Como un dato duro, señalaría que durante lo que va del año 2025, la ASF ha presentado únicamente tres denuncias penales que suman casi 200 millones de pesos. Una de estas por solo tres millones de pesos, digamos un monto insignificante si lo comparamos con el universo de recursos que se fiscaliza. Los hallazgos de la ASF rara vez se traducen en la restitución del daño al erario, lo que fomenta la impunidad.
Actualmente la ASF muestra signos de una grave erosión institucional y pérdida de credibilidad, principalmente entre la comunidad de expertos que conocemos su mandato constitucional y comparamos sus resultados con la alta corrupción existente que está dando lugar a una nueva camada de ricos emanados de la austeridad republicana, de quienes decían no ser iguales. Esta degradación se manifiesta en una vulnerabilidad demostrada a la sumisión y al atrapamiento institucional de grupos políticos, así como a una complicidad al evitar generar denuncias que puedan dar lugar a consecuencias sancionatorias en casos de corrupción por temor a enfrentar las posibles fricciones políticas.
La ASF produce informes que documentan la corrupción, pero éstos ya no activan de manera confiable las etapas subsecuentes que puedan dar lugar a una sanción, quedan en una especie de limbo donde permanecerán por años. Si los hallazgos de la ASF no conducen a consecuencias reales, todo el ejercicio multimillonario de la fiscalización superior se convierte en una gran escenografía destinada a engañarnos en lugar de ser un genuino instrumento de control del Estado, lo que representa una amenaza existencial para la relevancia de la institución.
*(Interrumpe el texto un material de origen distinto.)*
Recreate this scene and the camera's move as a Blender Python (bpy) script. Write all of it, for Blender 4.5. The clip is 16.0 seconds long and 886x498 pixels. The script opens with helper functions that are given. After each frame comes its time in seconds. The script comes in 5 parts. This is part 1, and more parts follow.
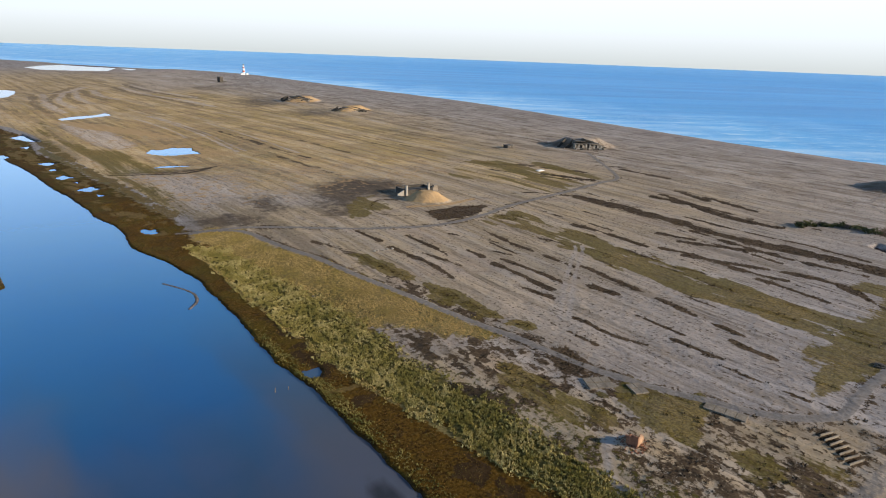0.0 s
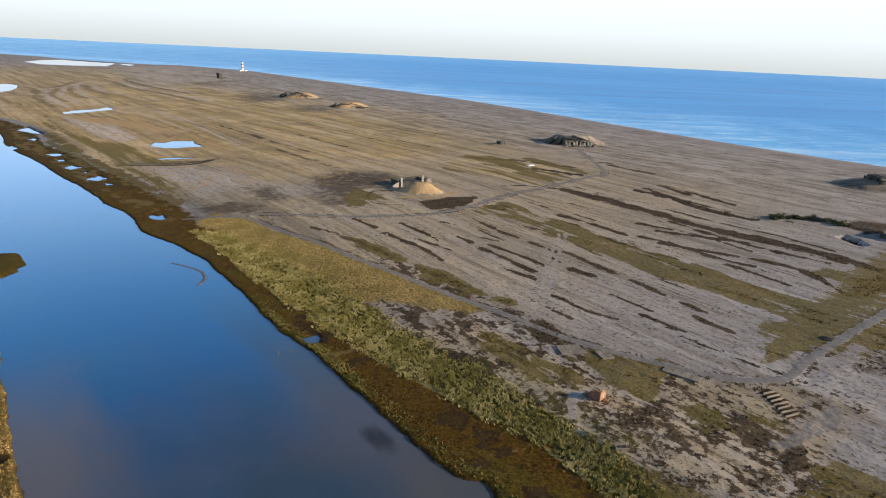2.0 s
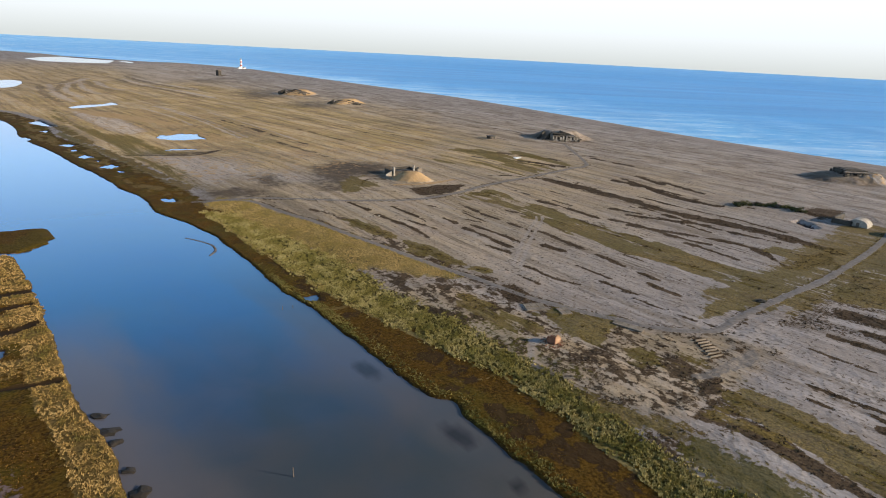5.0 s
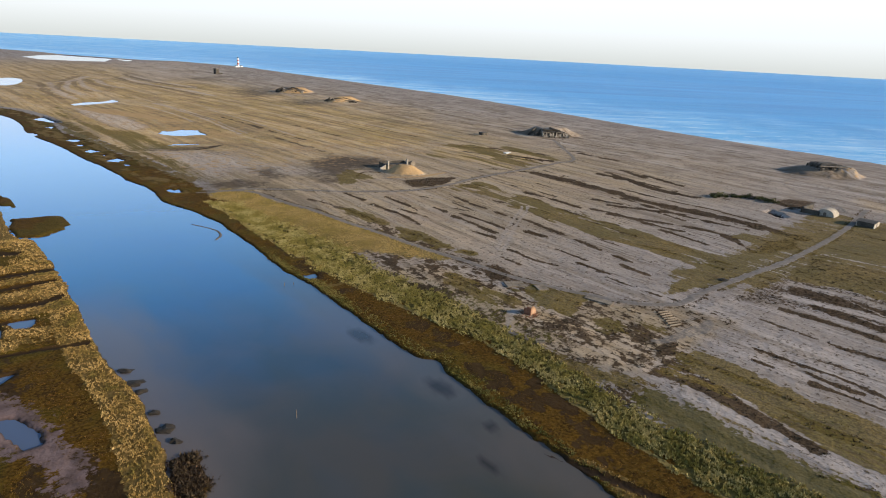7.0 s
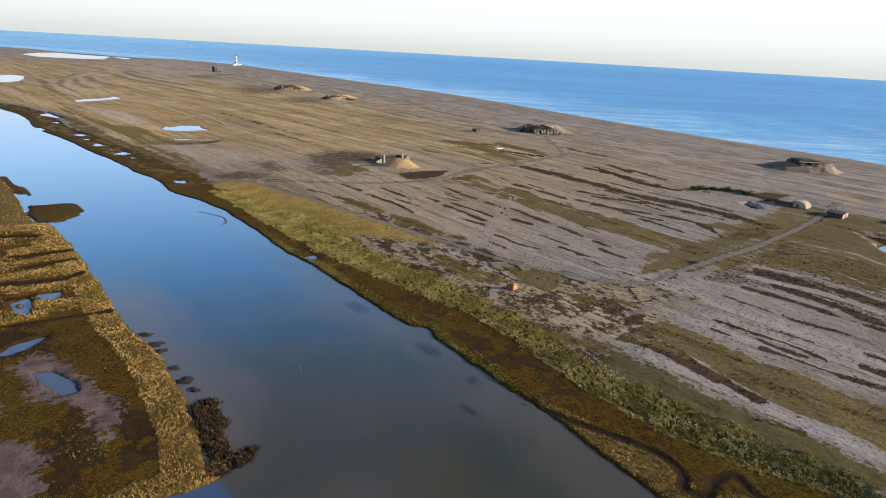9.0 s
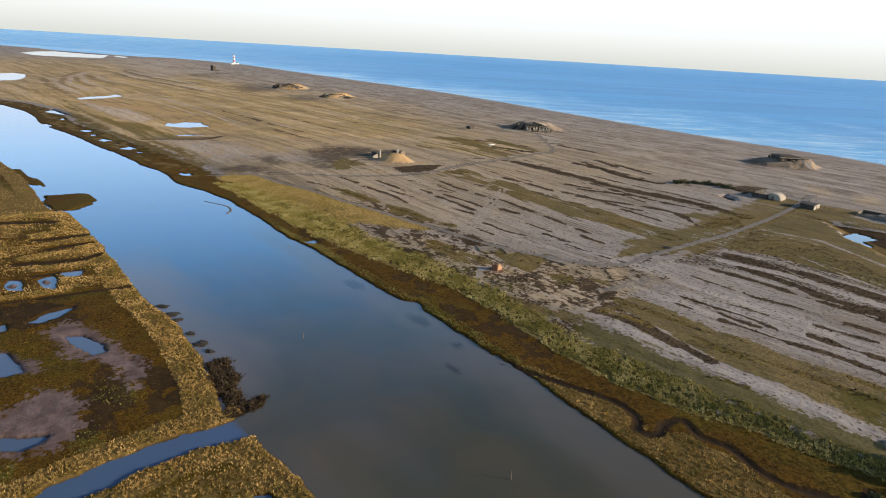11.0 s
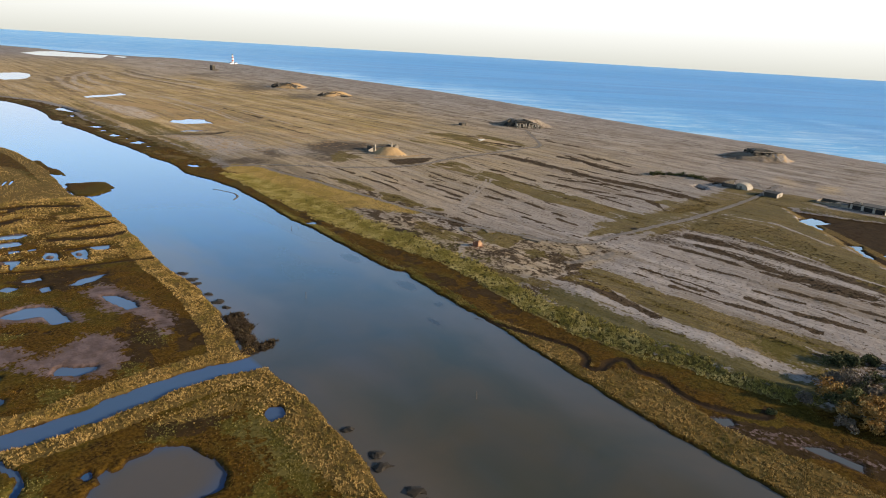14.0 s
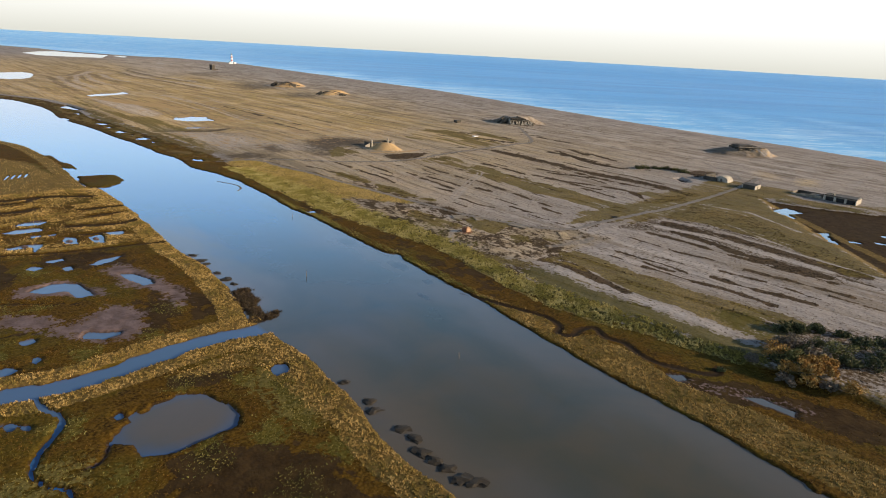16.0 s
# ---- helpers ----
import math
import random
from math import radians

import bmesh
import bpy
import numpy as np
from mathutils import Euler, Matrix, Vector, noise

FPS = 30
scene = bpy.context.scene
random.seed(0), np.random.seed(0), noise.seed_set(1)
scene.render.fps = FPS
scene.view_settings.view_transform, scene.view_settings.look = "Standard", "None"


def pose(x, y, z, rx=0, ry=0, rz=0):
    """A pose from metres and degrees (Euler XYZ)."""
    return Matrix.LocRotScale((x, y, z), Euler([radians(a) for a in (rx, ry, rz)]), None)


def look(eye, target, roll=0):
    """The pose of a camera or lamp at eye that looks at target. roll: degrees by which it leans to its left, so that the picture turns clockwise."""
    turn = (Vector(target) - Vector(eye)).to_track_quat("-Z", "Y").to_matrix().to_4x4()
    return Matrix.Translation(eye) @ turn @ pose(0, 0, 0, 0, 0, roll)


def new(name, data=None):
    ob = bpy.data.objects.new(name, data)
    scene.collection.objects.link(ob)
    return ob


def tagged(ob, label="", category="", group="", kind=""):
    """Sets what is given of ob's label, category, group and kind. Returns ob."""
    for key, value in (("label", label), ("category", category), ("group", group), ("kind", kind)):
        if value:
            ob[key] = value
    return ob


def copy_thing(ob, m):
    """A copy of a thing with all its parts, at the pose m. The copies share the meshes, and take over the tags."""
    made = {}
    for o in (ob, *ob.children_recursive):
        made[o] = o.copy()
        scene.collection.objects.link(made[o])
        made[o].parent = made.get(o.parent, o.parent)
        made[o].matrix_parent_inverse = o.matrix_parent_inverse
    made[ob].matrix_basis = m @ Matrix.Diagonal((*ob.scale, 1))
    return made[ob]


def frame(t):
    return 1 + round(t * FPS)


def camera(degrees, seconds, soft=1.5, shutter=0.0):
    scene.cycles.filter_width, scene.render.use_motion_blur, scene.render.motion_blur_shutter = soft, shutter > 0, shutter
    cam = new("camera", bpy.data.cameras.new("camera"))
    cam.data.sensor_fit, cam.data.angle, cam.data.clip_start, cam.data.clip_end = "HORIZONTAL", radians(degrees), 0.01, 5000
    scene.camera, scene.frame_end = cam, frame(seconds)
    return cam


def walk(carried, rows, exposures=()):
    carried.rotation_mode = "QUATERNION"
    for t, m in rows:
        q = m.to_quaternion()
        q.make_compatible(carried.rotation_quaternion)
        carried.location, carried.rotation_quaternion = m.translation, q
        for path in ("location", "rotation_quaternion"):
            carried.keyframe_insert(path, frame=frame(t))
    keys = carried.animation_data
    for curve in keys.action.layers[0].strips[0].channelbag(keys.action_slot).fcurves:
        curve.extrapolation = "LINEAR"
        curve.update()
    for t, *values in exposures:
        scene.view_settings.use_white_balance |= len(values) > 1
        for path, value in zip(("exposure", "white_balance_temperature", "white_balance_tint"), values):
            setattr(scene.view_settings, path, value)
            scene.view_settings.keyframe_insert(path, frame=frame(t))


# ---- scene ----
cam = camera(71.0, 16.0, soft=1.0)
PATH = [
    (0.0, look((0.00, -0.00, 75.00), (63.00, 71.76, 45.31), 2.16)),
    (1.0, look((-4.47, -7.09, 75.11), (58.71, 64.45, 45.25), 2.41)),
    (2.0, look((-9.07, -14.30, 74.84), (54.27, 57.08, 44.97), 2.71)),
    (3.0, look((-13.96, -22.41, 74.89), (49.48, 48.86, 44.96), 2.83)),
    (4.0, look((-18.74, -30.02, 74.75), (44.88, 41.08, 44.82), 2.91)),
    (5.0, look((-23.18, -37.68, 74.40), (40.50, 33.36, 44.42), 2.99)),
    (6.0, look((-28.11, -45.79, 74.49), (35.75, 25.05, 44.43), 3.03)),
    (7.0, look((-33.26, -53.77, 74.63), (30.79, 16.87, 44.49), 3.05)),
    (8.0, look((-38.30, -61.37, 74.48), (25.90, 9.11, 44.29), 3.15)),
    (9.0, look((-43.53, -68.90, 74.33), (20.89, 1.37, 44.12), 3.28)),
    (10.0, look((-49.04, -76.55, 74.42), (15.60, -6.48, 44.21), 3.32)),
    (11.0, look((-53.79, -84.20, 74.38), (10.96, -14.26, 44.11), 3.38)),
    (12.0, look((-58.63, -92.15, 74.46), (6.19, -22.31, 44.14), 3.42)),
    (13.0, look((-63.89, -100.13, 74.57), (1.04, -30.37, 44.27), 3.42)),
    (14.0, look((-69.05, -107.88, 74.53), (-4.02, -38.20, 44.28), 3.38)),
    (15.0, look((-74.05, -115.80, 74.58), (-8.96, -46.19, 44.29), 3.31)),
    (16.0, look((-79.01, -123.90, 74.51), (-13.85, -54.37, 44.18), 3.28)),
]
walk(cam, PATH, [(0.0, 0.63, 6150, 10), (4.0, 0.64, 6250, 10), (9.0, 0.65, 6450, 10), (12.5, 0.66, 6750, 10), (16.0, 0.68, 6950, 10)])

# ---- daylight: low winter sun over the sea, pale sky ----
SUN_TO = Vector((0.60, -0.77, 0.27)).normalized()
world = bpy.data.worlds.new("sky")
scene.world = world
world.use_nodes = True
wn, wl = world.node_tree.nodes, world.node_tree.links
sky = wn.new("ShaderNodeTexSky")
sky.sky_type = "NISHITA"
sky.sun_disc = False
sky.sun_elevation = math.asin(SUN_TO.z)
sky.sun_rotation = math.atan2(SUN_TO.x, SUN_TO.y)
sky.air_density, sky.dust_density, sky.ozone_density = 1.0, 0.6, 3.0
background = wn["Background"]
background.inputs["Strength"].default_value = 0.049
# thin broken cloud over the whole sky
where, spread, cloud, veil, cover_mix = (wn.new("ShaderNode" + k) for k in ("TexCoord", "Mapping", "TexNoise", "MapRange", "Mix"))
spread.inputs["Scale"].default_value = (1.6, 1.6, 5.0)
cloud.inputs["Scale"].default_value, cloud.inputs["Detail"].default_value, cloud.inputs["Roughness"].default_value = 1.4, 5.0, 0.55
veil.inputs["From Min"].default_value, veil.inputs["From Max"].default_value = 0.40, 0.68
veil.inputs["To Min"].default_value, veil.inputs["To Max"].default_value = 0.0, 0.5
cover_mix.data_type = "RGBA"
cover_mix.inputs["B"].default_value = (1.9, 1.85, 1.85, 1)
wl.new(where.outputs["Generated"], spread.inputs["Vector"])
wl.new(spread.outputs["Vector"], cloud.inputs["Vector"])
wl.new(cloud.outputs["Fac"], veil.inputs["Value"])
wl.new(veil.outputs["Result"], cover_mix.inputs["Factor"])
wl.new(sky.outputs["Color"], cover_mix.inputs["A"])
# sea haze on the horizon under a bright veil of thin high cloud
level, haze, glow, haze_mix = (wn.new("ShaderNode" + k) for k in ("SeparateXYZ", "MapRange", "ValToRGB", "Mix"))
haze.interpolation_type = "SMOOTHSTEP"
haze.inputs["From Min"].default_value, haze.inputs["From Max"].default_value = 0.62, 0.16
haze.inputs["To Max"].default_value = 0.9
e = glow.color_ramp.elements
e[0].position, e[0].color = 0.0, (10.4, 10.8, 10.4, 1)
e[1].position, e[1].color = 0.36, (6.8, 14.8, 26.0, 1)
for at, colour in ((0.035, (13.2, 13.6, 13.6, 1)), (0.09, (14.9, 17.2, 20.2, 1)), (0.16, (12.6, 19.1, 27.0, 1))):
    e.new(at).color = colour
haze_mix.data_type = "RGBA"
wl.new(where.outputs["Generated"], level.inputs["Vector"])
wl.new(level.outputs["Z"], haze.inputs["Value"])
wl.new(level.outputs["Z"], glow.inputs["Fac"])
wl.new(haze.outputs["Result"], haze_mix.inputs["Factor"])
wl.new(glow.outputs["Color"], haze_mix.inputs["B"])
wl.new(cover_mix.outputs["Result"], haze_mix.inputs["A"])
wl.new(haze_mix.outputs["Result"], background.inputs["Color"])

sun = new("sun", bpy.data.lights.new("sun", "SUN"))
sun.data.energy, sun.data.angle, sun.data.color = 5.0, radians(0.6), (1.0, 0.83, 0.62)
sun.matrix_world = look(SUN_TO * 100, (0, 0, 0))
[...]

El debilitamiento de la ASF tiene un efecto corrosivo y fomenta un clima de impunidad, enviando la señal a los funcionarios públicos de que la corrupción probablemente quedará sin castigo. En última instancia, erosiona la confianza pública en la capacidad del Estado para vigilarse a sí mismo. Sin duda estamos en presencia de los “abrazos no balazos” en la fiscalización superior o ¿usted se cree lo de ser el guardián que previene el mal uso del dinero público?